======== RAW DATA ========
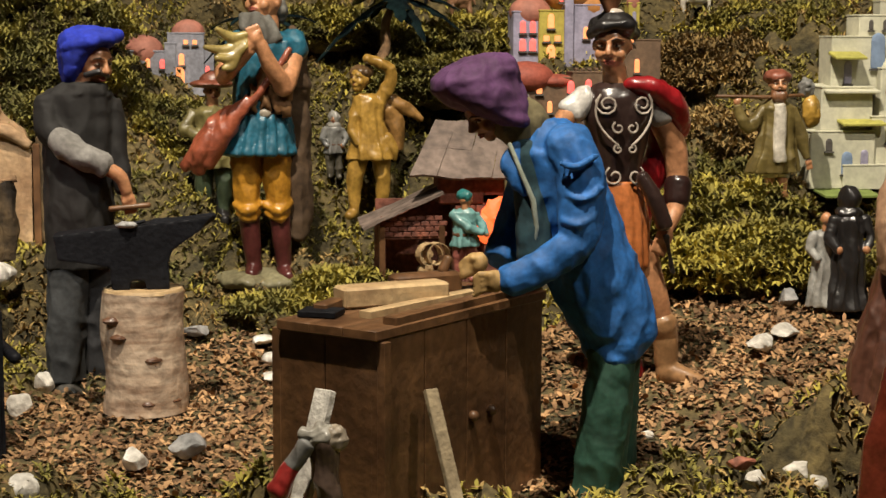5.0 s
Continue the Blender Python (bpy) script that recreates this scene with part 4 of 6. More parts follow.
def gnome():
    s = Shape((-0.2299, 1.1200, 0.0886, 2600, 488, 947))
    vest, shirt, dark = paint(0.020, 0.014, 0.013, 0.2, 0.5, folds=0.12), paint(0.44, 0.32, 0.14, 0.4, 0.12), paint(0.010, 0.009, 0.014, 0.4)
    brown = paint(0.25, 0.12, 0.05, 0.32, folds=0.08)
    s.loft([(480, 548, 0, 92, 66), (468, 600, -8, 116, 80), (464, 660, -8, 122, 84), (474, 720, -4, 110, 80), (496, 790, 0, 92, 72), (500, 850, 4, 84, 66)], dark, 7, 0.08)
    s.tube([(452, 820, -10), (446, 880, -10), (440, 930, -6)], [44, 36, 28], dark), s.tube([(536, 820, 10), (546, 880, 10), (548, 930, 10)], [44, 36, 28], dark)
    s.tube([(486, 770, -78), (490, 860, -84)], [10, 11], paint(0.16, 0.16, 0.15, 0.4, folds=0.05))
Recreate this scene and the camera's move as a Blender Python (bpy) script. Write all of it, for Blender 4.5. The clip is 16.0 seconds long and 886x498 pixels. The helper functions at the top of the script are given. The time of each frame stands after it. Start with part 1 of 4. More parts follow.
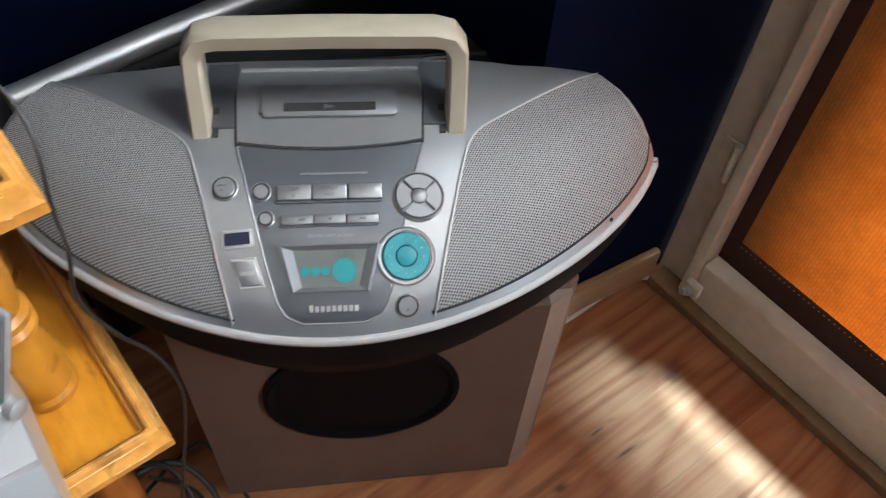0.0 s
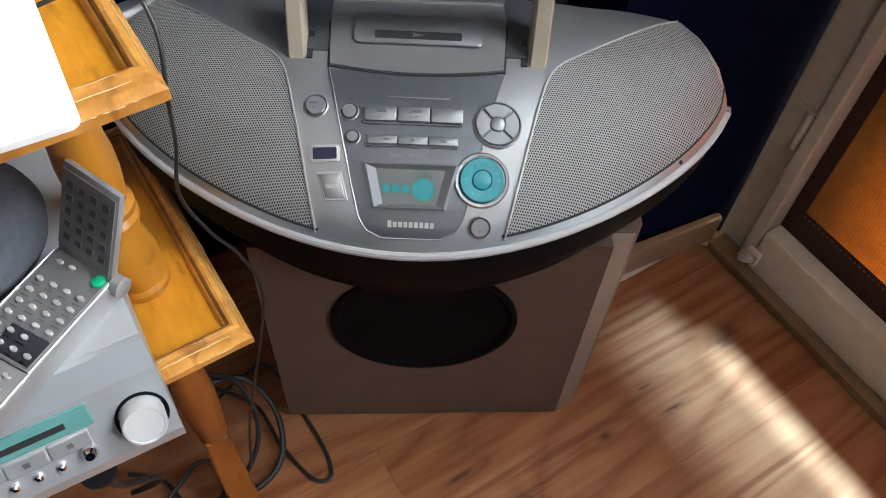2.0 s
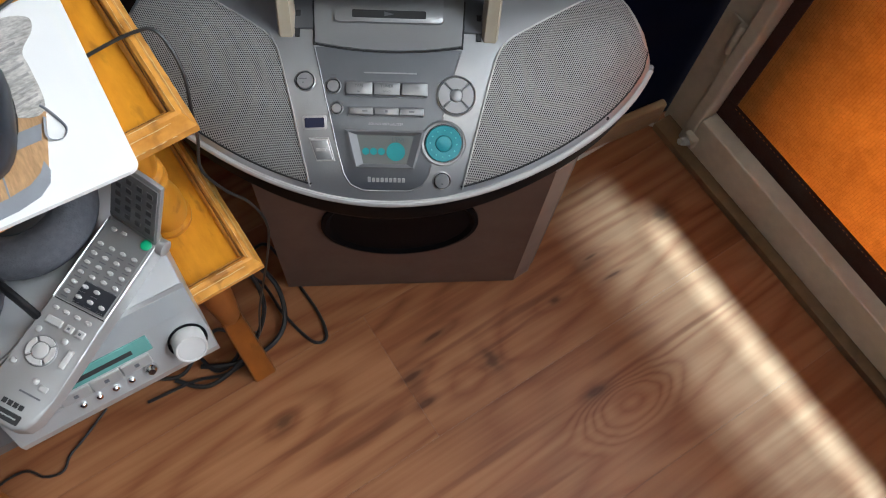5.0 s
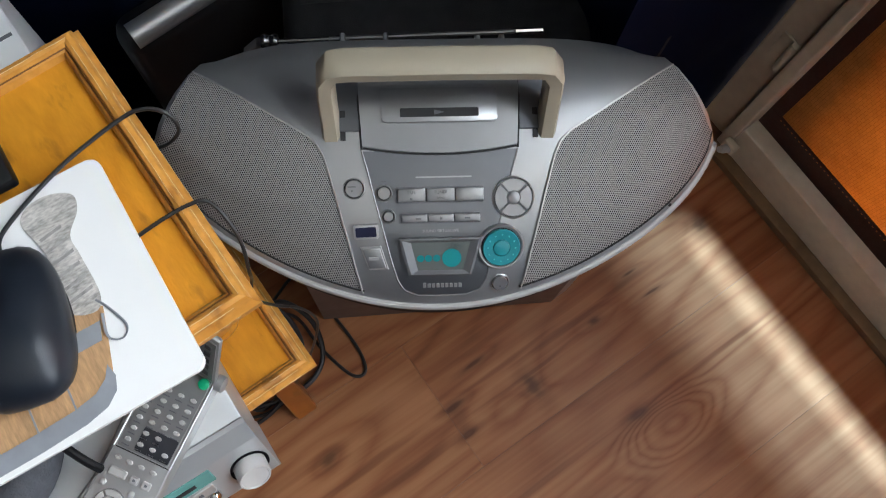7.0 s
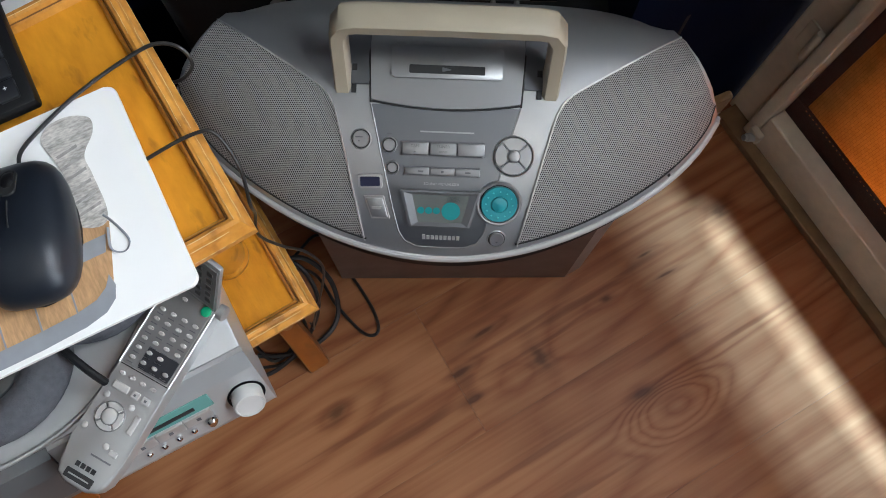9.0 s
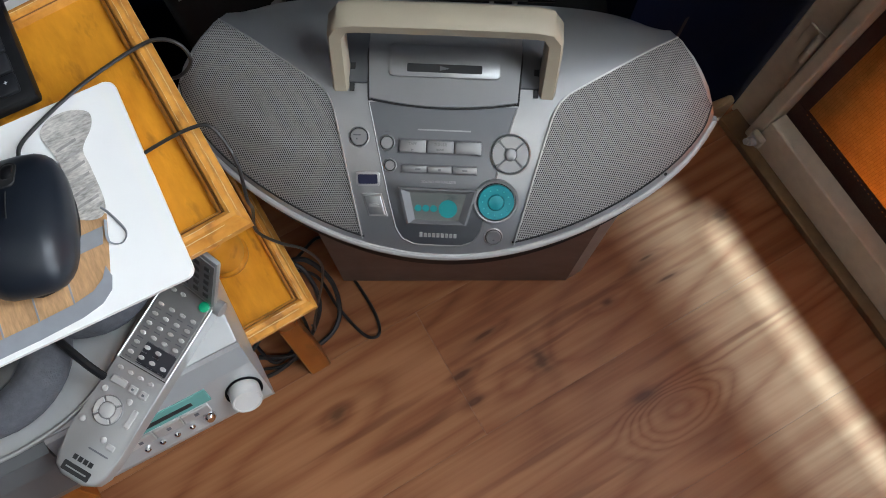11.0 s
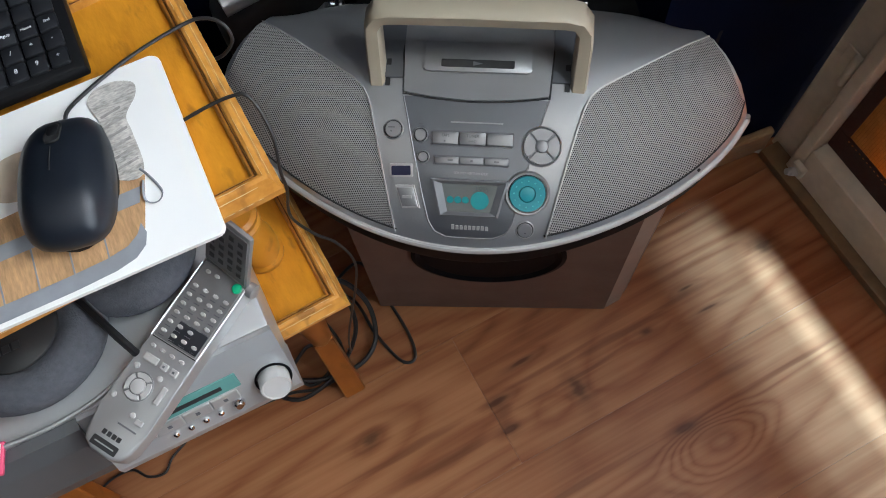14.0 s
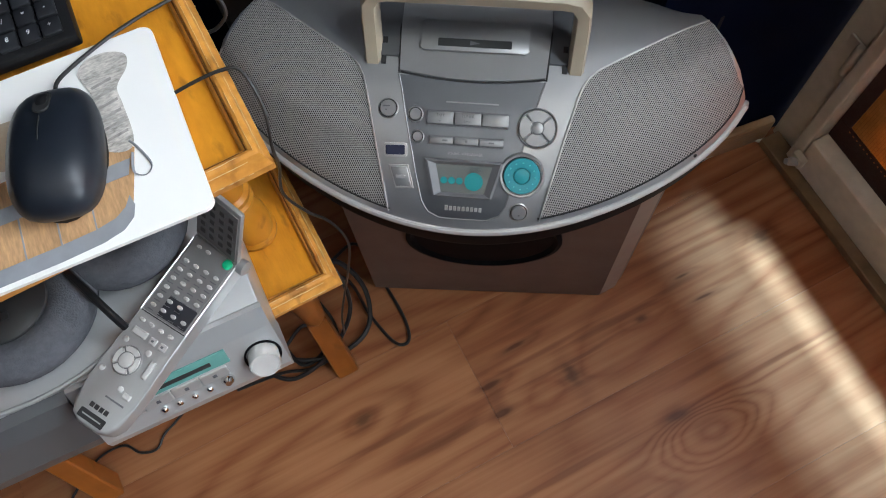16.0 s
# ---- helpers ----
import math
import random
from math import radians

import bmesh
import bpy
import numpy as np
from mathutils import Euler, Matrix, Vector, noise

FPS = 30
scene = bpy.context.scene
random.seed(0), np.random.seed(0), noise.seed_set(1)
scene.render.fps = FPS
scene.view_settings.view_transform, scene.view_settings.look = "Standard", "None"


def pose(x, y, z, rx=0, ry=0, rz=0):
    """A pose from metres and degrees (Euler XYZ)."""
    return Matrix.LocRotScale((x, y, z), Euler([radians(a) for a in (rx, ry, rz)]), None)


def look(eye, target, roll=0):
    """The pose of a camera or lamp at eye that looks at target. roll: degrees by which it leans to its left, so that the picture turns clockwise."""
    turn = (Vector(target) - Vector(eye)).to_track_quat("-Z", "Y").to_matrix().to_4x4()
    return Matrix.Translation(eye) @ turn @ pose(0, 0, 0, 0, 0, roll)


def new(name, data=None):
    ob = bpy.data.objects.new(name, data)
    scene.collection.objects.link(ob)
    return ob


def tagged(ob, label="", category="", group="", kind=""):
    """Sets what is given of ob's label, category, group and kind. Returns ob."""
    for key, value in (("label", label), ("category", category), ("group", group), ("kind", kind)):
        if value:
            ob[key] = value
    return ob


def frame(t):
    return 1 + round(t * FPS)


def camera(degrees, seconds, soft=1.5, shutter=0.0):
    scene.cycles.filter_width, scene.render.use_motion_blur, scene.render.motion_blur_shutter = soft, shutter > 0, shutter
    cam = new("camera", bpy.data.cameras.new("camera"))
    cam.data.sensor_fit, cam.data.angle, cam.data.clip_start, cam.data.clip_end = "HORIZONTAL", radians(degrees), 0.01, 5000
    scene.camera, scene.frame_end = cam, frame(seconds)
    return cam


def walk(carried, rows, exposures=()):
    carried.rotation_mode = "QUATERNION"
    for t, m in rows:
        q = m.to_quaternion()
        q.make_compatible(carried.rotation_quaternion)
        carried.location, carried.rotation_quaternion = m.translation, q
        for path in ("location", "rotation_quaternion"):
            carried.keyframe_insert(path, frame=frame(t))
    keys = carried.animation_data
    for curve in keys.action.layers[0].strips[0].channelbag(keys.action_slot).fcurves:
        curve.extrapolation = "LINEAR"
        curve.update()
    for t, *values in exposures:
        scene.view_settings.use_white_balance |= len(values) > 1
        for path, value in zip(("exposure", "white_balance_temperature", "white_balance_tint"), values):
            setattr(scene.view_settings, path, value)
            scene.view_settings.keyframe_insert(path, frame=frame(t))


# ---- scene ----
========
● **DIRECTIONS**:
Without the pictures, give again exactly the lines above starting at the line containing "Continue the Blender" and ending at the line containing "pose from metres".

● **TASK OUTPUT**:
Continue the Blender Python (bpy) script that recreates this scene with part 4 of 6. More parts follow.
def gnome():
    s = Shape((-0.2299, 1.1200, 0.0886, 2600, 488, 947))
    vest, shirt, dark = paint(0.020, 0.014, 0.013, 0.2, 0.5, folds=0.12), paint(0.44, 0.32, 0.14, 0.4, 0.12), paint(0.010, 0.009, 0.014, 0.4)
    brown = paint(0.25, 0.12, 0.05, 0.32, folds=0.08)
    s.loft([(480, 548, 0, 92, 66), (468, 600, -8, 116, 80), (464, 660, -8, 122, 84), (474, 720, -4, 110, 80), (496, 790, 0, 92, 72), (500, 850, 4, 84, 66)], dark, 7, 0.08)
    s.tube([(452, 820, -10), (446, 880, -10), (440, 930, -6)], [44, 36, 28], dark), s.tube([(536, 820, 10), (546, 880, 10), (548, 930, 10)], [44, 36, 28], dark)
    s.tube([(486, 770, -78), (490, 860, -84)], [10, 11], paint(0.16, 0.16, 0.15, 0.4, folds=0.05))
Recreate this scene and the camera's move as a Blender Python (bpy) script. Write all of it, for Blender 4.5. The clip is 16.0 seconds long and 886x498 pixels. The helper functions at the top of the script are given. The time of each frame stands after it. Start with part 1 of 4. More parts follow.
0.0 s
2.0 s
5.0 s
7.0 s
9.0 s
11.0 s
14.0 s
16.0 s
# ---- helpers ----
import math
import random
from math import radians

import bmesh
import bpy
import numpy as np
from mathutils import Euler, Matrix, Vector, noise

FPS = 30
scene = bpy.context.scene
random.seed(0), np.random.seed(0), noise.seed_set(1)
scene.render.fps = FPS
scene.view_settings.view_transform, scene.view_settings.look = "Standard", "None"


def pose(x, y, z, rx=0, ry=0, rz=0):
    """A pose from metres and degrees (Euler XYZ)."""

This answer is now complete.